WASHINGTON – President Obama yesterday took the fight for a public healthcare option to a skeptical audience, telling the American Medical Association that a government plan that would compete with private insurers is "not your enemy; it is your friend."
Addressing a key constituency whose rejection of Bill Clinton’s healthcare plan helped crush it 15 years ago, Obama said he believes a public plan would "put affordable healthcare within reach for millions of Americans."
He also told doctors that if health costs keep growing at current rates, the pressure could destabilize the healthcare system and threaten all reimbursements.
Doctors, hospitals, and other providers worry they would lose money under a government insurance plan if it used the power of its size to dictate payment rates that are much lower than what private insurers pay. That is essentially what Medicare and Medicaid do now, and many providers make up their losses by charging private insurers more.
The AMA has not ruled out embracing some form of a public option, but its members have been concerned about Obama’s intentions.
Obama tried to reassure doctors by saying the reform bill was not a "Trojan horse" for a Canadian-style single-payer system, as insurance companies and other opponents contend. But he stopped short of saying a public plan would pay doctors as much as private insurers do.
Instead, he said the legislation would include broad changes to the way doctors are paid for their services, so that rather than getting paid by the visit, procedure, or test – a model that encourages unnecessary expense – they would be paid for their overall treatment of a patient.
Doctors would ultimately benefit because they would be able to "focus on patient care," he said, and health costs would be brought under control.
Obama got a mostly warm reception; Dr. Mario E. Motta, president of the Massachusetts Medical Society, who was in Chicago for the president’s speech, said he believes the mainstream of the AMA is more flexible than it may seem.
"If a public plan was designed specifically the way he phrased it today – to give another option, to make sure all Americans are insured – and if its rates were adequate for physicians and it could pressure insurers to behave more responsibly," he said, doctors would sign on. But they will not support a plan that pays Medicare rates, which can be 20 percent lower than what private insurers pay physicians.
The question of whether to have a government-sponsored health insurance program – and how it should be financed and governed, and who would be eligible – is one of the most difficult political questions facing Congress.
Proponents say a public plan could cut administrative costs, bargain for lower prices, impose stricter quality guidelines, and pressure private insurers to do the same.
Opponents say the insurance industry, unable to compete with a powerful government plan, would eventually collapse and leave patients with no choices.
Dr. Donald Palmisano, a former AMA president and head of the Coalition to Protect Patients’ Rights, a leading conservative group on healthcare legislation, criticized Obama for focusing on government solutions.
"More than 80 percent of Americans currently have health insurance, and the vast majority of them are overwhelmingly satisfied with their coverage, so let’s fix the problem we have – not one that doesn’t exist," he said in a statement.
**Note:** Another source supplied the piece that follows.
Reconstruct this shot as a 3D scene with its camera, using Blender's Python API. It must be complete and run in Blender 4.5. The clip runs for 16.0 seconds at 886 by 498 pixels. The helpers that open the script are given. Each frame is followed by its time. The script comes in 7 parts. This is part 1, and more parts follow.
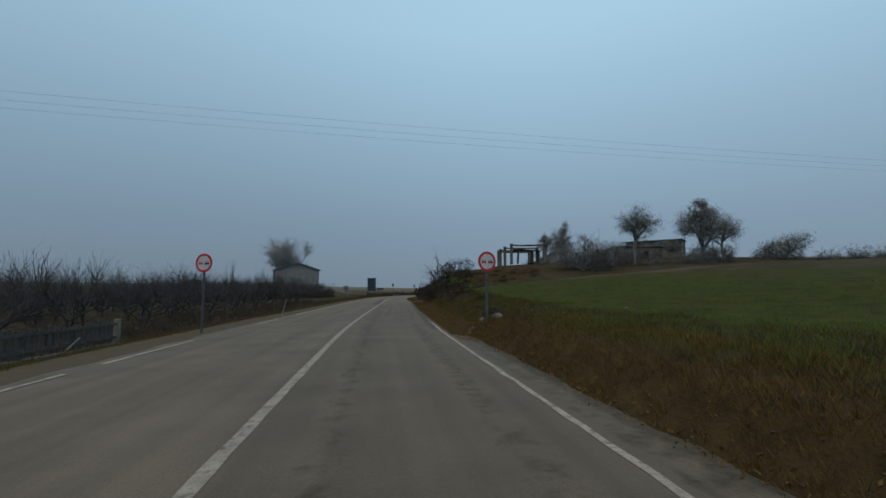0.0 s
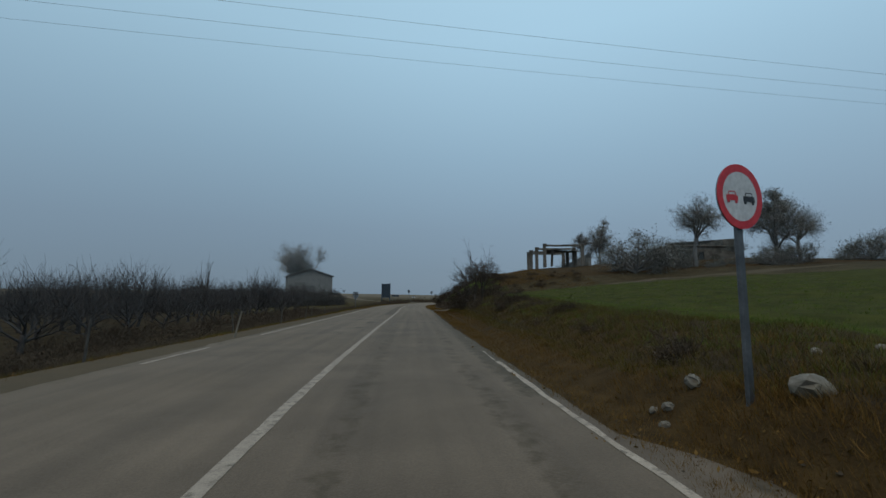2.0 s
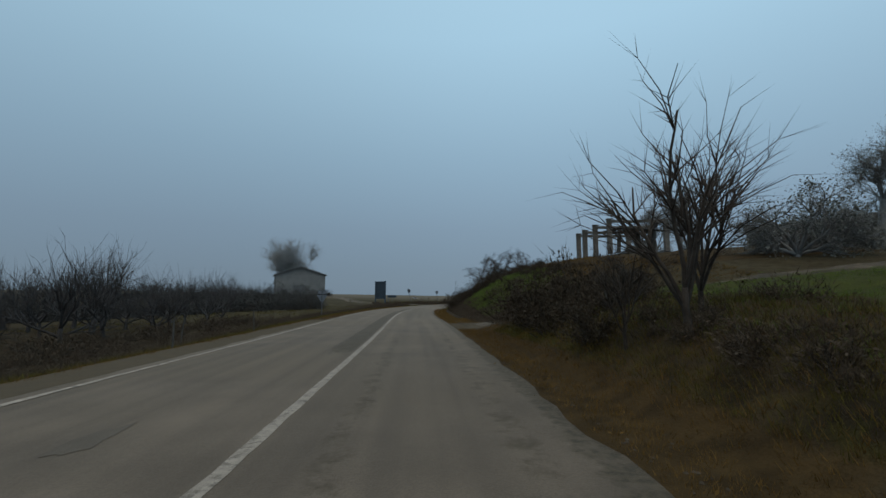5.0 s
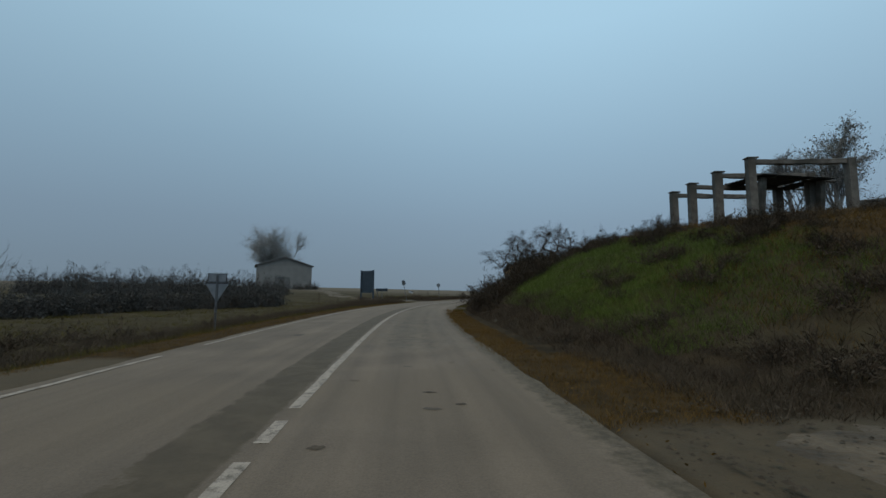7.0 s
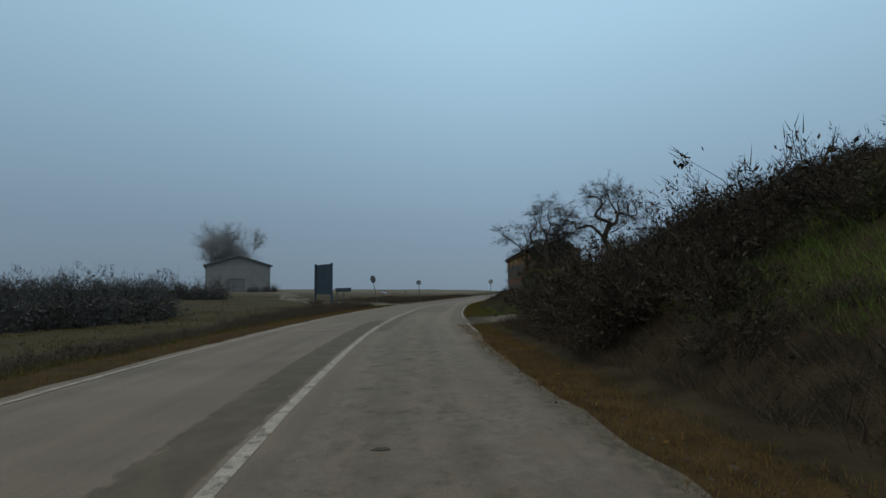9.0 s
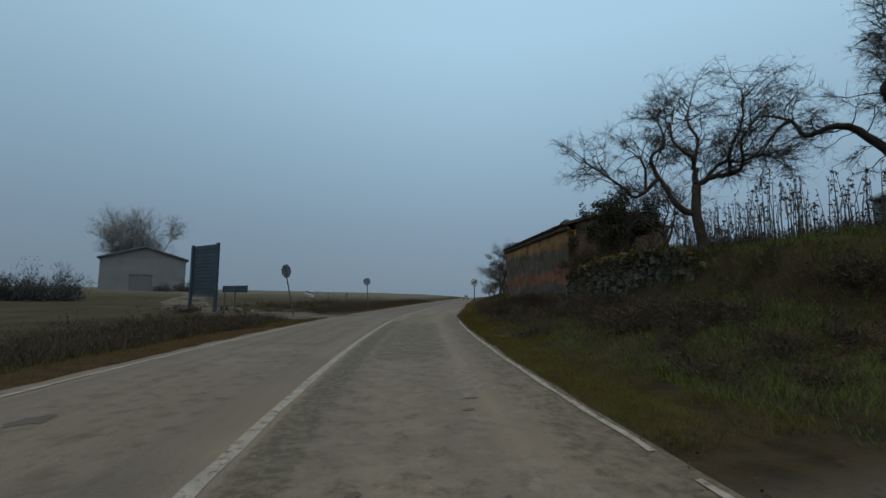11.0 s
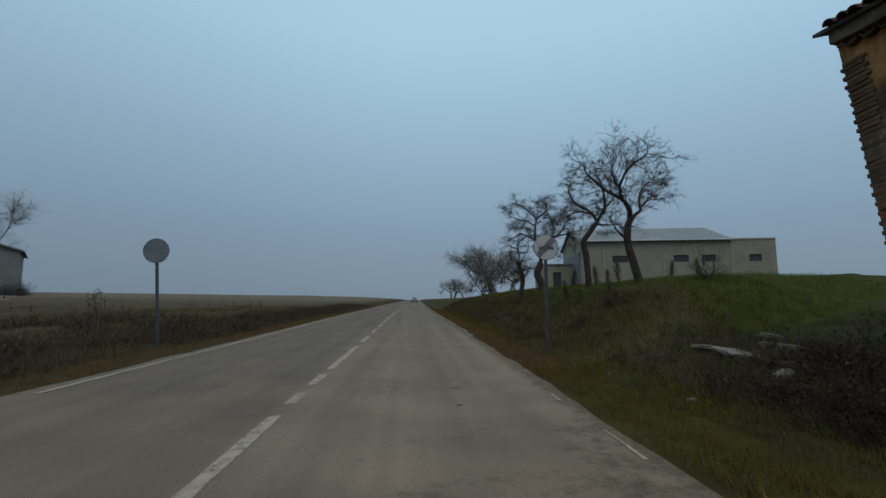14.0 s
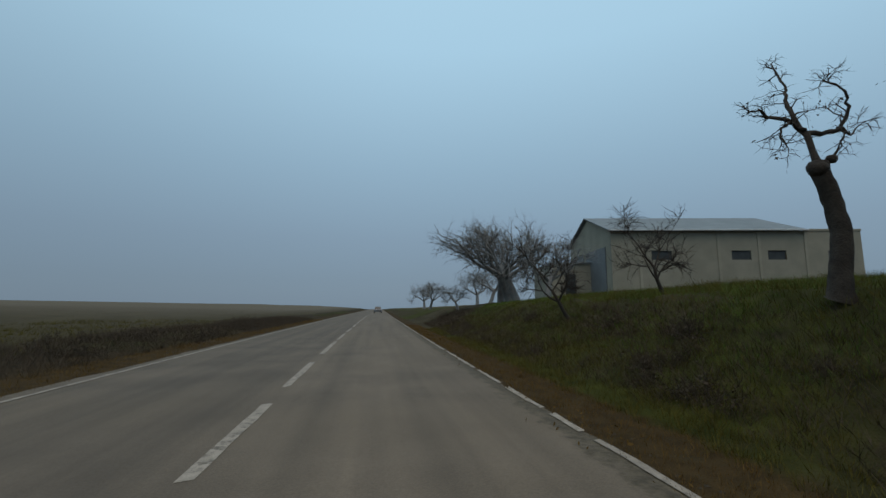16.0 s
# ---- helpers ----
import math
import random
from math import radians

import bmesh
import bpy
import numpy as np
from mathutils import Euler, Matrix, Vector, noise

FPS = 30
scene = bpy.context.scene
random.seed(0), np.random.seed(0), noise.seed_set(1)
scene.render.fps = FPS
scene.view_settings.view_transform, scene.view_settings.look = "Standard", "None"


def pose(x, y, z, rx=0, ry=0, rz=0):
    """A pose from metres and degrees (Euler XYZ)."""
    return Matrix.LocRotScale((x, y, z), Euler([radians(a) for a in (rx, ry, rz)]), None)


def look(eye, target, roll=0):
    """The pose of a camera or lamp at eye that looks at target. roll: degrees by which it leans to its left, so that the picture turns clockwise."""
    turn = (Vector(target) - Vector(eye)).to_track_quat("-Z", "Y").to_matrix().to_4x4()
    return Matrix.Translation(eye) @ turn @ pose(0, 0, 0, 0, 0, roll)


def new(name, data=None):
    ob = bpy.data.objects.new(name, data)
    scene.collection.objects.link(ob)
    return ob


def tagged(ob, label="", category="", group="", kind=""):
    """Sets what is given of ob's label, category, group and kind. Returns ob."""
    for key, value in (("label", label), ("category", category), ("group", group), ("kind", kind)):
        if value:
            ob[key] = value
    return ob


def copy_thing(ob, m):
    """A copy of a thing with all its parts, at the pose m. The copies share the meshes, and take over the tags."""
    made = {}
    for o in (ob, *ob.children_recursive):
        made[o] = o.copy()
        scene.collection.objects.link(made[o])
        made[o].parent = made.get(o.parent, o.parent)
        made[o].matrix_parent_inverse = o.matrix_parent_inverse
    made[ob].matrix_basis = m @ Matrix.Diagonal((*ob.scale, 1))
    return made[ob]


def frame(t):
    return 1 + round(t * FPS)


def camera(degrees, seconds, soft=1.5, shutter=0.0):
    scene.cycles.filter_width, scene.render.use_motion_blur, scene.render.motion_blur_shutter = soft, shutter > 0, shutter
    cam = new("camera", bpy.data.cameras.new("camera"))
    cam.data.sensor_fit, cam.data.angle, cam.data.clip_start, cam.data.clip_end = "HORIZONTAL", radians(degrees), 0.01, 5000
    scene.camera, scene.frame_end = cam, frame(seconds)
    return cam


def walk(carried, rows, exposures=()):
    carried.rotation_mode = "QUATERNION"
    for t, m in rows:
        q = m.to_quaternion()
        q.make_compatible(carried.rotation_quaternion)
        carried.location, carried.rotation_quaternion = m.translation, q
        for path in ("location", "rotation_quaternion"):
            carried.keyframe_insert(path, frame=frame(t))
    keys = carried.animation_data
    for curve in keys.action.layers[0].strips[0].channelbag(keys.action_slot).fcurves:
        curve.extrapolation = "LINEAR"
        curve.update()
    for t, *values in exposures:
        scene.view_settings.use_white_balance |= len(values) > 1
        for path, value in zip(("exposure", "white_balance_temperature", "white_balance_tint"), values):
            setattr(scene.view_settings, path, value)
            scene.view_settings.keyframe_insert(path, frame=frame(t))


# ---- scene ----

An analysis by the nonpartisan Lewin Group found that a limited public insurance plan paying Medicare rates could offer premiums 30 percent below market, but that a large public option plan could devastate the private insurance industry. If anyone could join, 131 million people would enroll, the study found, causing private insurers to lose 70 percent of their business.
"That would effectively end the employer-based healthcare system as we know it today," said Robert Zirkelbach, a spokesman for the insurance industry lobby.
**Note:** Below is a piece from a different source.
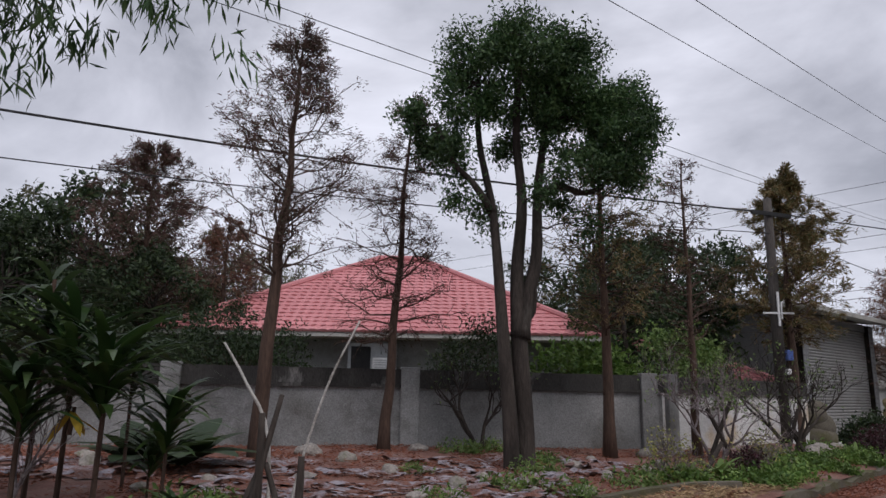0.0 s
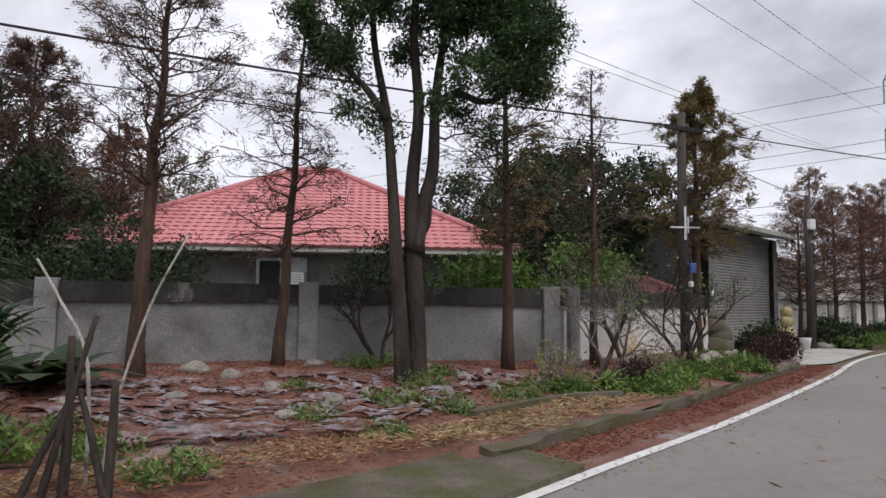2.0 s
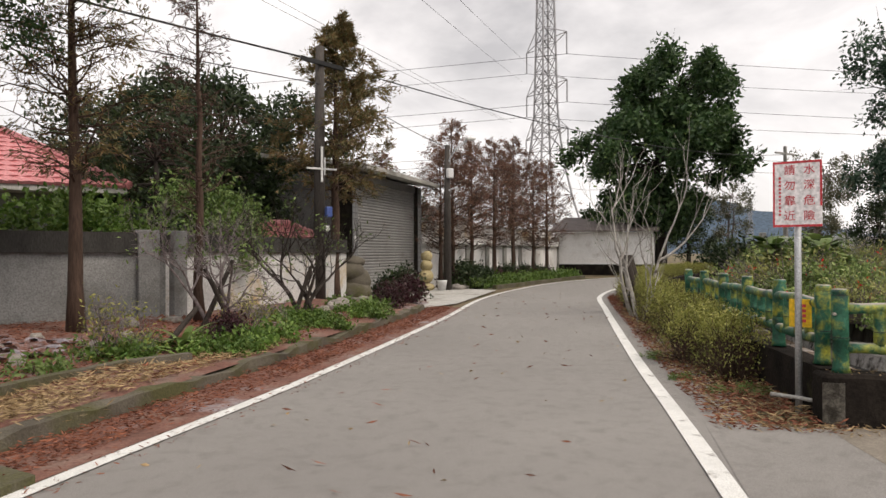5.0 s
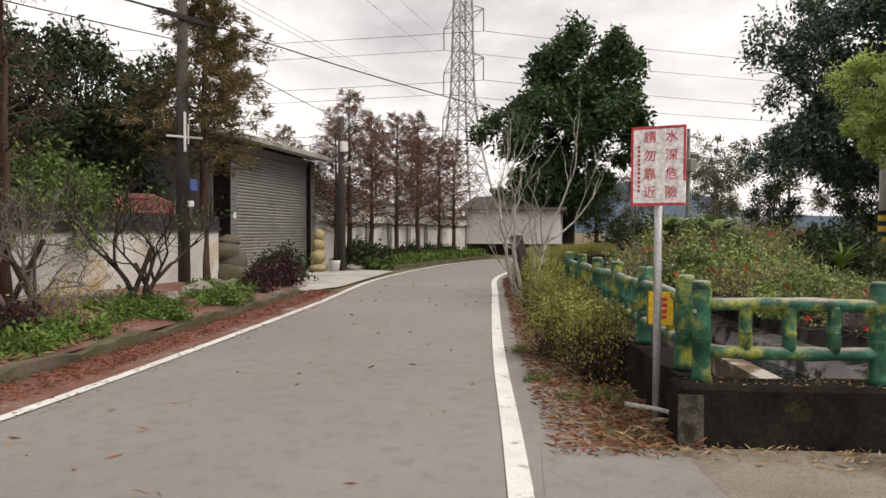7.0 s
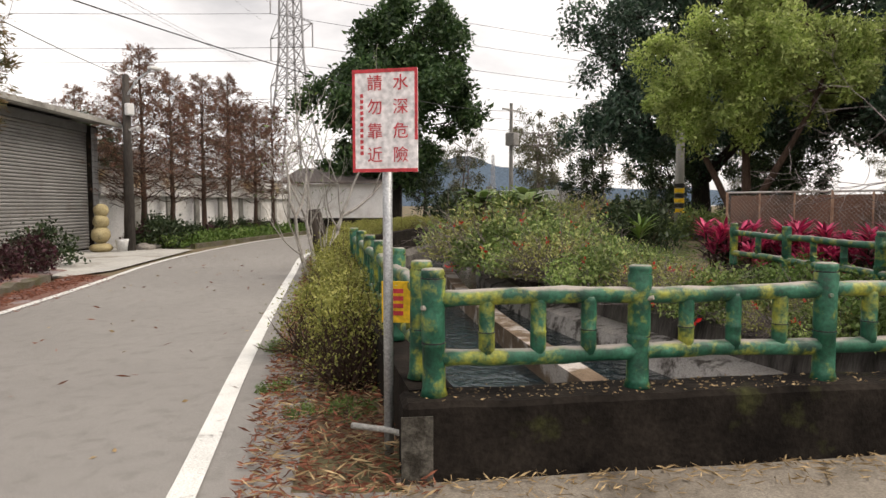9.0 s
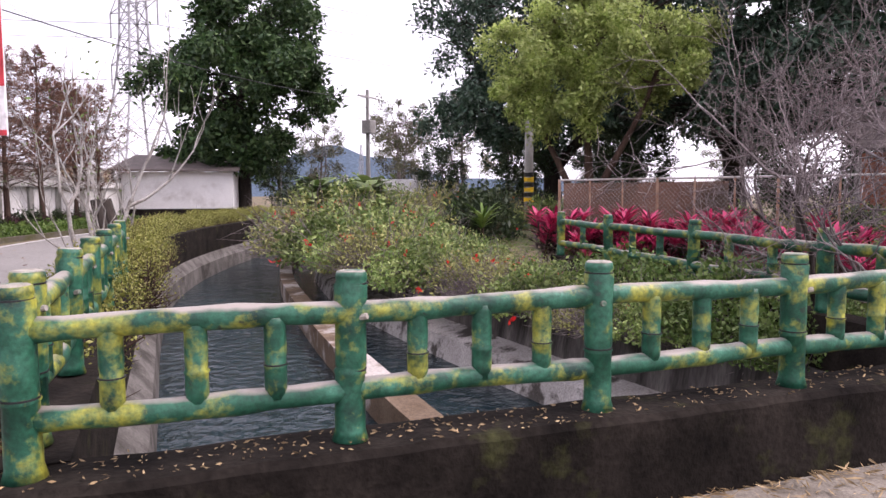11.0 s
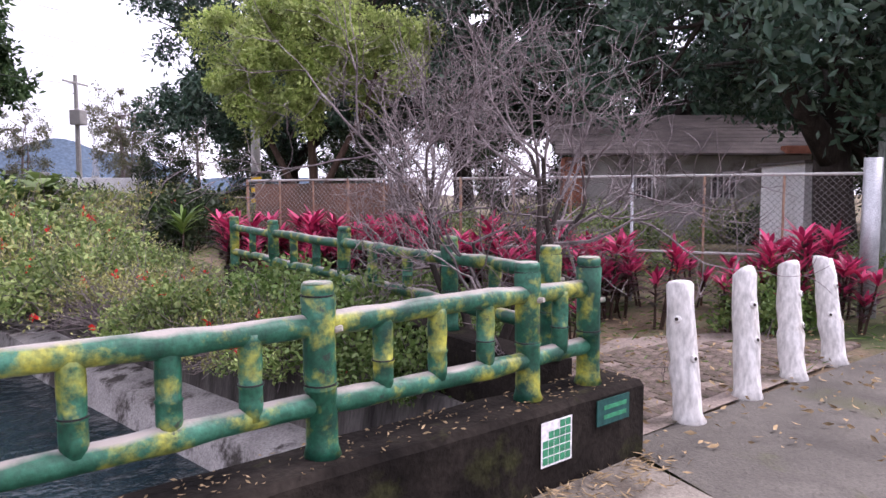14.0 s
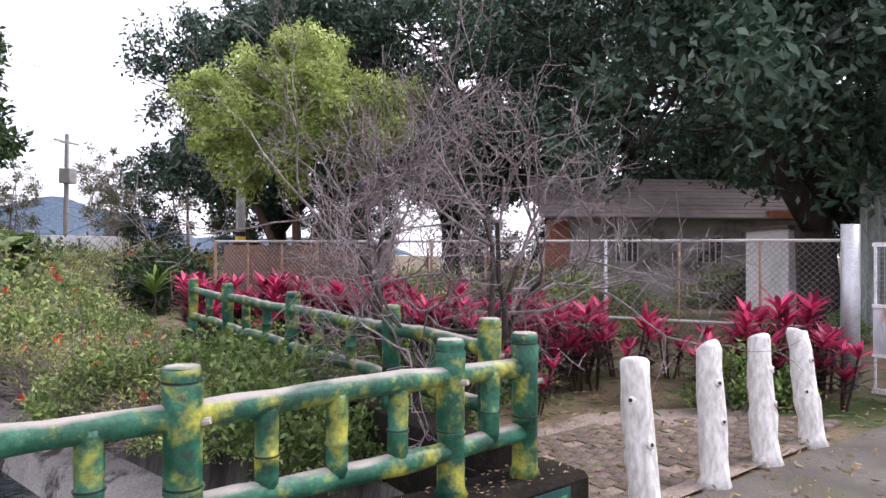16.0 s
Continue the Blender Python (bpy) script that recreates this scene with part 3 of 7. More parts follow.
drive = [(11.45, 17.5), (13.2, 18.4), (18.6, 23.9), (17.3, 27.6), (11.5, 22.9), (10.9, 20.6)]
bm.faces.new([bm.verts.new((x, y, 0.03)) for x, y in drive])
bmesh.ops.recalc_face_normals(bm, faces=bm.faces)
tagged(part("driveway", bm, CONCRETE_PALE), "pale concrete driveway before the roller shutter", "driveway", kind="structure")

# ---- garden wall ----
wall = tagged(new("wall_garden"), "plastered garden wall, grey and then whitewashed, with a blackened coping", "wall", kind="structure")
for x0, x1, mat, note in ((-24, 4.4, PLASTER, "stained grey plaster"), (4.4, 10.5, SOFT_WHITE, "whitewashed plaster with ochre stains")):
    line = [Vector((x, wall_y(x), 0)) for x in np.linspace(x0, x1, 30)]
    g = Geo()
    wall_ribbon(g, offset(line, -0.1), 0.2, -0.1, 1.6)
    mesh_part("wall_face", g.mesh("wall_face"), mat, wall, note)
    g = Geo()
    wall_ribbon(g, offset(line, -0.1), 0.36, 1.6, 1.68)
    wall_ribbon(g, offset(line, -0.1), 0.26, 1.68, 1.99)
    mesh_part("coping", g.mesh("coping"), COPING, wall, "blackened concrete coping")
for x in (-20.5, -15.7, -10.9, -6.1, -1.35, 4.05, 4.62):
    bm = bmesh.new()
    box(bm, -0.2, -0.14, 0, 0.2, 0.1, 2.04, bevel=0.015)
    bmesh.ops.transform(bm, matrix=pose(x, wall_y(x) + 0.02, 0, 0, 0, 11.6 if x < 4.4 else 41), verts=bm.verts)
    part("pillar", bm, PLASTER, wall)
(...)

Key committees in the House and Senate are scheduled to begin finalizing bills this week.
Both the left and right have staked out positions: Many liberal Democratic leaders have suggested they want a strong Medicare-style public plan; most Republicans firmly oppose that approach, fearing it could hurt private insurers.
Moderate Democrats, and a few Republicans, are pushing various forms of a weaker public plan that would pose less of a threat to private insurers but would provide an affordable alternative for people who cannot get insurance through their employers.
Senator Charles Schumer, Democrat of New York, has proposed setting ground rules for a public plan that would force it to compete on a level playing field with private insurers. But several moderate Democratic senators and many of the 100 or so moderate "Blue Dogs" and New Democrats in the House remain concerned.
In an effort to broker a compromise, Senator Kent Conrad, Democrat of North Dakota, has proposed allowing federally chartered "co-ops" to operate like independent nonprofit insurers.
But Jacob Hacker, co-director of the Center for Health, Economic, and Family Security at University of California, Berkeley, wrote in a piece on The New Republic website Sunday that Conrad’s co-ops would be too small to exert the necessary pressure on the private industry to lower costs or improve quality, undermining two major purposes of the public option.
Motta said the Massachusetts chapter of the AMA supports a limited public option and is fighting to defeat a resolution against one. At a discussion the other day, Motta said, he asked how many of the doctors loved their insurance companies.
"And not one hand rose," he said. "I think there is a sense that things need to change, despite the vocal minority."